◆ Required task
Repeat the material verbatim. Images are excluded from the copy.

◆ Dataset section
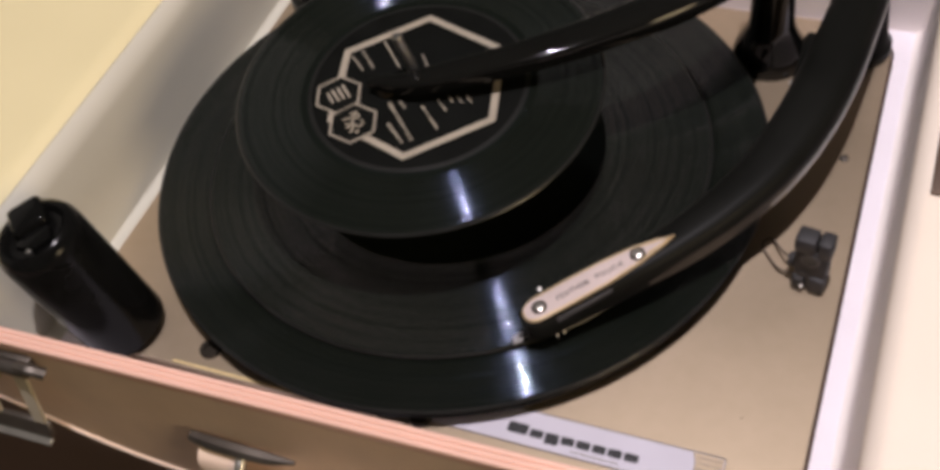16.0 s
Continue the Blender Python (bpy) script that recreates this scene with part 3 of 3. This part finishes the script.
# curled strokes of a printed ornament
ORNAMENT = (((-4.4, -3.4), (-3.2, 0.4), (-4.2, 3.6), (-1.6, 3.8), (-2.0, 1.0), (0.2, -0.6), (-1.2, -3.4)), ((0.6, 3.8), (2.6, 3.9), (3.6, 1.8), (1.4, 0.2), (3.2, -1.4), (4.8, -3.4)),
            ((-6.0, 1.0), (-5.0, 2.6), (-5.6, 4.2)), ((1.0, -3.6), (1.6, -1.6), (0.9, 0.6)), ((5.2, 0.4), (5.8, -1.2), (6.4, 0.6)))
hexo, hexi = polygon(6, 0.0440, -17, (0.0002, -0.0008)), polygon(6, 0.0402, -17, (0.0002, -0.0008))
part("label_hexagon", ring_plate(hexo, hexi, LZ, LZ + 0.0002), INK, top, "silver hexagon outline printed on the label", smooth=False)
for c, r in (((-0.0332, -0.0150), 0.0116), ((-0.0198, -0.0293), 0.0120)):
    badge = part("label_badge", prism(polygon(6, r, -12, c), LZ + 0.0002, LZ + 0.0004), LABEL, top, "small black hexagon badge with a silver rim", smooth=False)
    part("badge_rim", ring_plate(polygon(6, r, -12, c), polygon(6, r - 0.0011, -12, c), LZ + 0.0004, LZ + 0.0005), INK, badge, smooth=False)
    rnd = random.Random(int(abs(c[0]) * 10000))
    if c[1] < -0.02:
        for pts in ORNAMENT:
            OM = Matrix.Translation((c[0], c[1], LZ + 0.0005)) @ Matrix.Rotation(radians(-44), 4, "Z")
            part("ornament", tube([tuple(OM @ Vector((u * 0.001, v * 0.001, 0))) for u, v in pts], 0.00042, 6, 4), INK, badge)
        continue
    for k in range(4):
        a = radians(-44)
        bx, by = c[0] - 0.0040 * math.sin(-a) + (k - 1.5) * 0.0026 * math.sin(-a) + 0.0026, c[1] + (k - 1.5) * 0.0026 * math.cos(a)
        w = rnd.uniform(0.0028, 0.0050)
        bm = box(-w, w, -0.0006, 0.0006, LZ + 0.0004, LZ + 0.0005)
        bmesh.ops.transform(bm, matrix=Matrix.Translation((bx, by, 0)) @ Matrix.Rotation(a, 4, "Z"), verts=bm.verts)
        part("text_bar", bm, INK, badge)


def label_bar(x0, y0, x1, y1, h, cut=3):
    """A printed line drawn as a row of bars from one end to the other."""
    d = Vector((x1 - x0, y1 - y0, 0))
    ang = math.atan2(d.y, d.x)
    n = d.length
    rnd = random.Random(int(abs(x0 * 1e5 + y1 * 3e5)))
    s = 0.0
    bm = bmesh.new()
    while s < n - 0.0004:
        w = min(n - s, rnd.uniform(0.0006, 0.0015) if cut > 1 else n)
        e = h * rnd.uniform(0.36, 0.5)
        box(s, s + w, -e, e, LZ, LZ + 0.0001, bm=bm)
        s += w + rnd.choice((0.0004, 0.0005, 0.0013))
    bmesh.ops.transform(bm, matrix=Matrix.Translation((x0, y0 + 0.0055, 0)) @ Matrix.Rotation(ang, 4, "Z"), verts=bm.verts)
    part("text_line", bm, INK, top)


for b in ((-0.0252, 0.0156, -0.0121, 0.0021, 0.0009, 1), (-0.0330, 0.0076, -0.0239, -0.0012, 0.0013, 3), (-0.0364, 0.0035, -0.0283, -0.0035, 0.0013, 3),
          (-0.0046, 0.0118, 0.0022, 0.0035, 0.0008, 1), (-0.0083, -0.0196, 0.0099, -0.0379, 0.0017, 3), (-0.0041, -0.0312, 0.0060, -0.0400, 0.0017, 3),
          (0.0071, -0.0182, 0.0186, -0.0291, 0.0014, 3), (0.0125, -0.0128, 0.0191, -0.0187, 0.0010, 3), (0.0165, -0.0098, 0.0200, -0.0130, 0.0009, 3),
          (0.0205, -0.0090, 0.0240, -0.0122, 0.0009, 3), (0.0245, -0.0080, 0.0280, -0.0110, 0.0009, 3), (-0.0040, -0.0178, -0.0002, -0.0208, 0.0016, 3)):
    label_bar(*b)

# ---- stabiliser arm and its post ----
POST = (0.1315, 0.1085)
stab = thing("record_stabiliser_arm", (*POST, 0.0002), "glossy black curved stabiliser arm on a post, resting on the record", "changer arm")
SO = Matrix.Translation((-POST[0], -POST[1], -0.0002))
post = part("post", lathe([(0, 0), (0.0186, 0), (0.0186, 0.005), (0.0172, 0.0100), (0.0135, 0.0165), (0.0112, 0.024), (0.0098, 0.060), (0.0125, 0.066), (0.0140, 0.072), (0.0140, 0.0905), (0.0122, 0.0945), (0, 0.0955)], 48), BLACK, stab)
screw("post_screw", (0, 0, 0), 0.003, post, Matrix.Translation((0.0, 0.0, 0.0955)))
bend = [(0.70 + 0.30 * math.cos(radians(18 * k)), 0.25 + 0.75 * math.sin(radians(18 * k))) for k in range(6)]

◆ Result
16.0 s
Continue the Blender Python (bpy) script that recreates this scene with part 3 of 3. This part finishes the script.
# curled strokes of a printed ornament
ORNAMENT = (((-4.4, -3.4), (-3.2, 0.4), (-4.2, 3.6), (-1.6, 3.8), (-2.0, 1.0), (0.2, -0.6), (-1.2, -3.4)), ((0.6, 3.8), (2.6, 3.9), (3.6, 1.8), (1.4, 0.2), (3.2, -1.4), (4.8, -3.4)),
            ((-6.0, 1.0), (-5.0, 2.6), (-5.6, 4.2)), ((1.0, -3.6), (1.6, -1.6), (0.9, 0.6)), ((5.2, 0.4), (5.8, -1.2), (6.4, 0.6)))
hexo, hexi = polygon(6, 0.0440, -17, (0.0002, -0.0008)), polygon(6, 0.0402, -17, (0.0002, -0.0008))
part("label_hexagon", ring_plate(hexo, hexi, LZ, LZ + 0.0002), INK, top, "silver hexagon outline printed on the label", smooth=False)
for c, r in (((-0.0332, -0.0150), 0.0116), ((-0.0198, -0.0293), 0.0120)):
    badge = part("label_badge", prism(polygon(6, r, -12, c), LZ + 0.0002, LZ + 0.0004), LABEL, top, "small black hexagon badge with a silver rim", smooth=False)
    part("badge_rim", ring_plate(polygon(6, r, -12, c), polygon(6, r - 0.0011, -12, c), LZ + 0.0004, LZ + 0.0005), INK, badge, smooth=False)
    rnd = random.Random(int(abs(c[0]) * 10000))
    if c[1] < -0.02:
        for pts in ORNAMENT:
            OM = Matrix.Translation((c[0], c[1], LZ + 0.0005)) @ Matrix.Rotation(radians(-44), 4, "Z")
            part("ornament", tube([tuple(OM @ Vector((u * 0.001, v * 0.001, 0))) for u, v in pts], 0.00042, 6, 4), INK, badge)
        continue
    for k in range(4):
        a = radians(-44)
        bx, by = c[0] - 0.0040 * math.sin(-a) + (k - 1.5) * 0.0026 * math.sin(-a) + 0.0026, c[1] + (k - 1.5) * 0.0026 * math.cos(a)
        w = rnd.uniform(0.0028, 0.0050)
        bm = box(-w, w, -0.0006, 0.0006, LZ + 0.0004, LZ + 0.0005)
        bmesh.ops.transform(bm, matrix=Matrix.Translation((bx, by, 0)) @ Matrix.Rotation(a, 4, "Z"), verts=bm.verts)
        part("text_bar", bm, INK, badge)


def label_bar(x0, y0, x1, y1, h, cut=3):
    """A printed line drawn as a row of bars from one end to the other."""
    d = Vector((x1 - x0, y1 - y0, 0))
    ang = math.atan2(d.y, d.x)
    n = d.length
    rnd = random.Random(int(abs(x0 * 1e5 + y1 * 3e5)))
    s = 0.0
    bm = bmesh.new()
    while s < n - 0.0004:
        w = min(n - s, rnd.uniform(0.0006, 0.0015) if cut > 1 else n)
        e = h * rnd.uniform(0.36, 0.5)
        box(s, s + w, -e, e, LZ, LZ + 0.0001, bm=bm)
        s += w + rnd.choice((0.0004, 0.0005, 0.0013))
    bmesh.ops.transform(bm, matrix=Matrix.Translation((x0, y0 + 0.0055, 0)) @ Matrix.Rotation(ang, 4, "Z"), verts=bm.verts)
    part("text_line", bm, INK, top)


for b in ((-0.0252, 0.0156, -0.0121, 0.0021, 0.0009, 1), (-0.0330, 0.0076, -0.0239, -0.0012, 0.0013, 3), (-0.0364, 0.0035, -0.0283, -0.0035, 0.0013, 3),
          (-0.0046, 0.0118, 0.0022, 0.0035, 0.0008, 1), (-0.0083, -0.0196, 0.0099, -0.0379, 0.0017, 3), (-0.0041, -0.0312, 0.0060, -0.0400, 0.0017, 3),
          (0.0071, -0.0182, 0.0186, -0.0291, 0.0014, 3), (0.0125, -0.0128, 0.0191, -0.0187, 0.0010, 3), (0.0165, -0.0098, 0.0200, -0.0130, 0.0009, 3),
          (0.0205, -0.0090, 0.0240, -0.0122, 0.0009, 3), (0.0245, -0.0080, 0.0280, -0.0110, 0.0009, 3), (-0.0040, -0.0178, -0.0002, -0.0208, 0.0016, 3)):
    label_bar(*b)

# ---- stabiliser arm and its post ----
POST = (0.1315, 0.1085)
stab = thing("record_stabiliser_arm", (*POST, 0.0002), "glossy black curved stabiliser arm on a post, resting on the record", "changer arm")
SO = Matrix.Translation((-POST[0], -POST[1], -0.0002))
post = part("post", lathe([(0, 0), (0.0186, 0), (0.0186, 0.005), (0.0172, 0.0100), (0.0135, 0.0165), (0.0112, 0.024), (0.0098, 0.060), (0.0125, 0.066), (0.0140, 0.072), (0.0140, 0.0905), (0.0122, 0.0945), (0, 0.0955)], 48), BLACK, stab)
screw("post_screw", (0, 0, 0), 0.003, post, Matrix.Translation((0.0, 0.0, 0.0955)))
bend = [(0.70 + 0.30 * math.cos(radians(18 * k)), 0.25 + 0.75 * math.sin(radians(18 * k))) for k in range(6)]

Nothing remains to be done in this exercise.